In his first major speech since taking over the running of Japan, Naoto Kan said that a financial restructuring program is required to avoid the Asian nation following a similar path to Greece, reports BBC News.
"It is difficult to continue our fiscal policies by heavily relying on the issuance of government bonds," he stated.
"Like the confusion in the eurozone triggered by Greece, there is a risk of collapse if we leave the increase of the public debt untouched and then lose the trust of the bond markets."
Mr Kan added that a full reform of the current tax system is "unavoidable", as Japan's outstanding debts may pass 200 per cent of gross domestic product if the current situation is not rectified.
He has also promised to eliminate Japan's budget deficit by the end of the decade.
According to a forecast from Chris Scicluna, deputy head of economics at Daiwa Capital Markets, Japan's deficit currently stands at around eight per cent.
One major problem for Japan is that around 95 per cent of its debts are held by investors inside the country.

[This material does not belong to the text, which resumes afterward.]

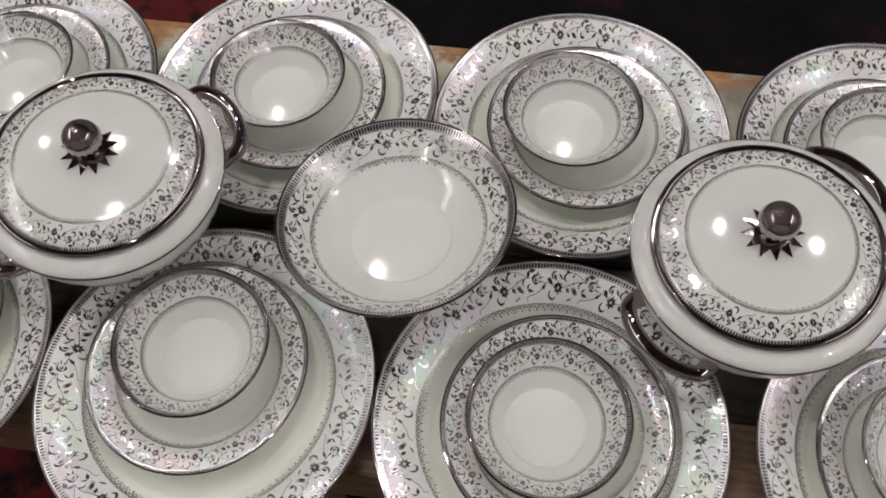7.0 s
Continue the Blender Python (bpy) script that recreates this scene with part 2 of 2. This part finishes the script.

Mr Scicluna said this means serious medium-term problems for the nation, as its ageing population are likely to sell off government bonds to fund their retirements over the course of the next few years.
It was suggested that this will force Japan to borrow from other countries, paying higher interest rates than the current two per cent it pays on bonds.
Last week, Yasuo Yamamoto, senior economist at Mizuho Research Institute in Tokyo, told Reuters that the Japanese government needs to create a feasible mechanism with which it can cut the fiscal deficit.
"The initial goal would be a primary balance target and cutting deficits to half in the next five years and achieving surplus within ten years is desired," he stated.